Saturday, 3 August 2013

Further thoughts on the Hungarian Grand Prix

Gaining an advantage
As mentioned, the Hungarian race was an entertaining one, particularly by the not always high standards of the Hungaroring venue. Especially as more than most races there ample examples of overtaking, much of it impressive, could be witnessed up and down the field. This however also gave opportunity for the killjoy tendencies of the stewards to put themselves on show, in response to arguably the best pass of the lot: Romain Grosjean seizing the scalp of Felipe Massa around the outside of turn four.

Romain Grosjean - unlucky with the stewards
Photo: Octane Photography
I, like just about everyone else you witnessed it so far as I could tell, reacted to the move with utter exhilaration, displaying as it did extreme bravery and aggression. It was the sort of move that made you catch your breath, perhaps even shut your eyes as the two sets of exposed wheels flashed alongside each other. Exactly what we want to see in F1. 'Respect for the that one' said the watching Martin Brundle, reflecting the sentiments of most of us.

But that wasn't good enough for F1's referees, who'd got out their microscope and spotted that Grosjean had left the track, as defined by the white lines, in completing his pass. By millimetres. Down came the gavel; a drive though penalty for Grosjean.

For all of the protestations of driver steward Allan McNish that there was nothing they could do, that the stewards were only applying the rules, I find it hard to believe that they had no choice. So far as I could tell there was no agitation for any penalty, and I therefore find it hard to believe that much bad would have come to the stewards by letting this one go. It said something that even the 'victim' Massa thought there was nothing to penalise here. And we've seen even in the recent past that the apparently rigid rule book can become as fluid as water when it suits. Nico Rosberg only getting a reprimand for setting a purple sector time going through double-waved yellows on his way to winning the British Grand Prix springs to mind immediately.
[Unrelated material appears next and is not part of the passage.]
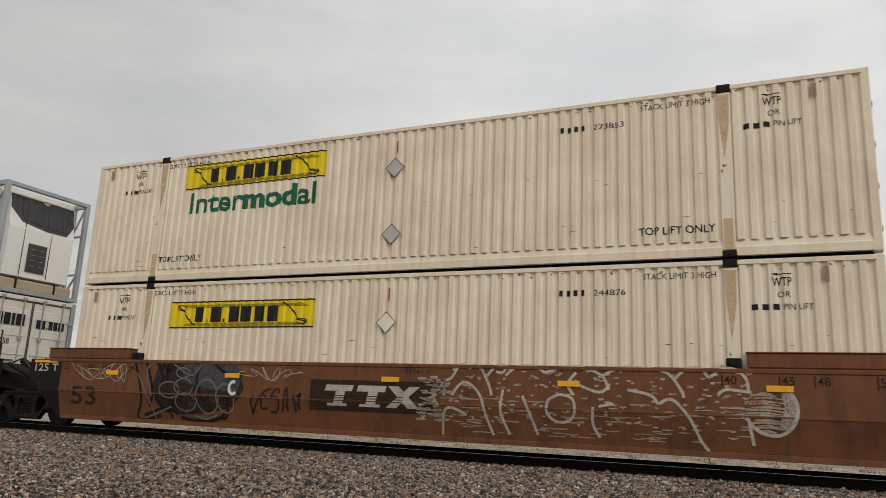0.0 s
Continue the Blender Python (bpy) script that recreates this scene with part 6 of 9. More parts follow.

And while the penalty might, just might, have been technically correct, it also seemed extremely harsh and pedantic to the point of parody. The only purpose you suspect it will serve is to discourage similarly exciting moves in the future.

Further, it is the latest demonstration of muddled thinking on the track's limits, and in applying sanction for exceeding them. Let's be clear, contrary to many claims it is not passing off the track that's against the rules, it is 'leaving the track and gaining an advantage' (those were the precise words used by the stewards last Sunday, the italics are mine). And Grosjean left the track in completing his pass at a point where we saw cars routinely leave the track in their normal racing line used, both in qualifying and in the race. We also saw similar at other corners, such as turn 11, as well as equally routinely see it practiced at other circuits. Presumably this is done to get quicker laptimes - and if that's not gaining an advantage then what is?

I'm put in mind of the quote from the legendary Liverpool football manager Bill Shankly, upon being told that offside didn't apply if the player wasn't seeking to gain an advantage: 'If a player is not seeking to gain an advantage, then he should be!'


  1. Amen! How many times did Seb do the same thing, at the same corner, while chasing down Button. Yet nothing said.
    Hats off to Massa for his sportsmanship too.
    I am a Ferrari fan, but love watching how Romain and Kimmi are getting involved in the fight. If Romain can get his spacial awareness sorted out, he could be champ potential.

    1. Thanks very much, I agree with what you say. Also on Grosjean, yes there is a very quick driver in there, and because of this I've always tried to stick by him even with his mistakes. I suppose it's much easier to make a quick driver safe than it is to make a safe driver quick!